Now I'm noticing two things on my system after an incremental.
- The last redolog in /opt/zimbra/backup/sessions/incr-<date-seq>/redologs/ is still in /opt/zimbra/redolog/archive/
- They're separate files, you can tell by inspecting their index numbers with ls -i.
So I'm wondering:
- Why isn't the redolog moved instead of copied?
- If there's a reason to keep it in both places, why isn't it hardlinked?
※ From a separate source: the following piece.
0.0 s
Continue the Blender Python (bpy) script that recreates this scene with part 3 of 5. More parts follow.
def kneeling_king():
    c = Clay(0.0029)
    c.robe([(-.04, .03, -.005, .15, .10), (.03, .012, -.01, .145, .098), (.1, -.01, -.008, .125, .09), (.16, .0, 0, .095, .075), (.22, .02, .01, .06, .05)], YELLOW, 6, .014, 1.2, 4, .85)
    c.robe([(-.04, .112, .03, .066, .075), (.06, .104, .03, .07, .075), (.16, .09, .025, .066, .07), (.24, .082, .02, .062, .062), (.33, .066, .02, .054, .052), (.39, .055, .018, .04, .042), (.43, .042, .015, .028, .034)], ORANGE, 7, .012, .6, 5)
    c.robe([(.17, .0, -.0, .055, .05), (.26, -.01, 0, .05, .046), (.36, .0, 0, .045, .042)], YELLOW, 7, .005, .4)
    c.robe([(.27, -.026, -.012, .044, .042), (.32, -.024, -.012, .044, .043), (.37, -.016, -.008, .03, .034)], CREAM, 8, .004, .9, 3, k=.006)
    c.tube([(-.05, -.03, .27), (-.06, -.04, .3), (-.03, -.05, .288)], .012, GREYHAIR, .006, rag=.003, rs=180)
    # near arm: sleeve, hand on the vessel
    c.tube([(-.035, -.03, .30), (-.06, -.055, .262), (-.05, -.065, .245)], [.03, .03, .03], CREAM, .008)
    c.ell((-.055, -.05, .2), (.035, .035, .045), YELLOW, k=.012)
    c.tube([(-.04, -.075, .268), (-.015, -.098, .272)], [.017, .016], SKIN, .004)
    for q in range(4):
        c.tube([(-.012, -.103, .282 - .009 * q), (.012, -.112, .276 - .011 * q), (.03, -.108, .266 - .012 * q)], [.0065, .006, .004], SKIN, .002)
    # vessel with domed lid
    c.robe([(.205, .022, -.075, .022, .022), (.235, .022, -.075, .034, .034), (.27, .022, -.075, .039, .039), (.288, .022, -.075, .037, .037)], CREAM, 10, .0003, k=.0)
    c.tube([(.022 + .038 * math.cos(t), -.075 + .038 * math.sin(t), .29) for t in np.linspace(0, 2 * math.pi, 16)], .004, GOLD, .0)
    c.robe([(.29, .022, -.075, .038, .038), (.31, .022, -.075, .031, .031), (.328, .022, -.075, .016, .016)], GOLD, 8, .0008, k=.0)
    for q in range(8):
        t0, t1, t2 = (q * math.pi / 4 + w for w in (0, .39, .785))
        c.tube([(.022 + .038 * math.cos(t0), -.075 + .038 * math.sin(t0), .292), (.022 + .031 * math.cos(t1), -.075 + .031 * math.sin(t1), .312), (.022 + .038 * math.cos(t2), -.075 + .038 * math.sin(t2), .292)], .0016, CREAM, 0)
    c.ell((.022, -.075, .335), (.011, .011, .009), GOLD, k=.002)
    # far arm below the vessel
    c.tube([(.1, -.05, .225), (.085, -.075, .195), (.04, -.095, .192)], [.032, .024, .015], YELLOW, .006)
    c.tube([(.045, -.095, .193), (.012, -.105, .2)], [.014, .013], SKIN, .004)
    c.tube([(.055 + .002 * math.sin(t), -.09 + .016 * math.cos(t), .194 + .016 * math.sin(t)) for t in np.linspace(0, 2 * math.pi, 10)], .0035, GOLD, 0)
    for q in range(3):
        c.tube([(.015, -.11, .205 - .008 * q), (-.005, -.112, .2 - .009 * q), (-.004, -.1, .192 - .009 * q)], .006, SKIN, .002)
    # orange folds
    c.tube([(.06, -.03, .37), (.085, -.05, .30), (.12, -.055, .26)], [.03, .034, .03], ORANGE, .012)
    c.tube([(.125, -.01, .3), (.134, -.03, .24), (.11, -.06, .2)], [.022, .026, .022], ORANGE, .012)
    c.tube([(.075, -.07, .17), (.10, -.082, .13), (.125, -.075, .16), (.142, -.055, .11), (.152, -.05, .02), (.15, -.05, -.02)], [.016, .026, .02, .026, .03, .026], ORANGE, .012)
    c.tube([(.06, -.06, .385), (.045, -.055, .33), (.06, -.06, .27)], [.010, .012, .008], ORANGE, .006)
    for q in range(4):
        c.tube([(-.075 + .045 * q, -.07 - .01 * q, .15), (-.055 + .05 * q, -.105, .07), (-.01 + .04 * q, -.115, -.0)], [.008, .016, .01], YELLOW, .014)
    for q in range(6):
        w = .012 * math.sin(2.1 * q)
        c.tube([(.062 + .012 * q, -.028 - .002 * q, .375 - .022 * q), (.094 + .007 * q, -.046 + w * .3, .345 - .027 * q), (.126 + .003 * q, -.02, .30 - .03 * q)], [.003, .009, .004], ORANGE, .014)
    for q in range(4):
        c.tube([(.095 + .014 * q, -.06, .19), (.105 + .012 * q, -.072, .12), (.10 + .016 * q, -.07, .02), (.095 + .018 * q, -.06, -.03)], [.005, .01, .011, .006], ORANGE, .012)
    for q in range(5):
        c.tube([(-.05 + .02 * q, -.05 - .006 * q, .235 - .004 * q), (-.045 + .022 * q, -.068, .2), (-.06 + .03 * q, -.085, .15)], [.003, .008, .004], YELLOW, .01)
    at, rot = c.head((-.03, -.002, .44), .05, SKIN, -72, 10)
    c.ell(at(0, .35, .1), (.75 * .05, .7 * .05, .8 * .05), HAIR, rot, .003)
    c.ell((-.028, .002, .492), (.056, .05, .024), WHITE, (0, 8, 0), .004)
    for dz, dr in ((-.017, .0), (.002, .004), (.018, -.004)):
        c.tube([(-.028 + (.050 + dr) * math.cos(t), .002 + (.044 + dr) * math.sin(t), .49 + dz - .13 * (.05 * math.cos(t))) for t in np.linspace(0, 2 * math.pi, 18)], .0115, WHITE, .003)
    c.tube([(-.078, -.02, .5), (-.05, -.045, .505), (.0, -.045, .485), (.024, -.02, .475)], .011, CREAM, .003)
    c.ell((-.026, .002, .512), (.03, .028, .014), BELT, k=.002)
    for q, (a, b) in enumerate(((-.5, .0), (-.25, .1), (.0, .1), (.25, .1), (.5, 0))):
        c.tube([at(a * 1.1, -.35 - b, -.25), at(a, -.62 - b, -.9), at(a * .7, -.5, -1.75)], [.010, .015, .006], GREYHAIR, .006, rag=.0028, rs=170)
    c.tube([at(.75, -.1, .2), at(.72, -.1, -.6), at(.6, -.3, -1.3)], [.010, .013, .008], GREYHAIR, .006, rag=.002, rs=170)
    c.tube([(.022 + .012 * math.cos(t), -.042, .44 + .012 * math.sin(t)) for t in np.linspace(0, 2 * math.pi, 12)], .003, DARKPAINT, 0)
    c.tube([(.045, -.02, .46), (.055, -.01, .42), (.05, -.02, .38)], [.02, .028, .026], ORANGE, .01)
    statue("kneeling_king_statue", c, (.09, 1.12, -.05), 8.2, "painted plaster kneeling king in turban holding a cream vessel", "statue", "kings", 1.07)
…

Granted, hardlinks can't traverse filesystems, so if /opt/zimbra/backup/ is on different filesystem, a simple
ln won't work. But you could instead do
Code:
ln /opt/zimbra/redolog/archive/foo /opt/zimbra/archive/tmp-foo
mv /opt/zimbra/archive/tmp-foo /opt/zimbra/backup/sessions/incr-<date-seq>/redologs/foo
rm /opt/zimbra/archive/foo
Benefit: when backup and /opt/ are on the same filesystem, the incremental is less expensive, takes up a little less space, and (most important) if someone is rsyncing redologs and backups in one command, the rsync will be faster/less bandwidth-intensive.
As things are currently, you should still be able to speed up rsync using some scripting with some combination of --compare-dest, --copy-dest, and/or --link-dest, but that's messier than it ought to be.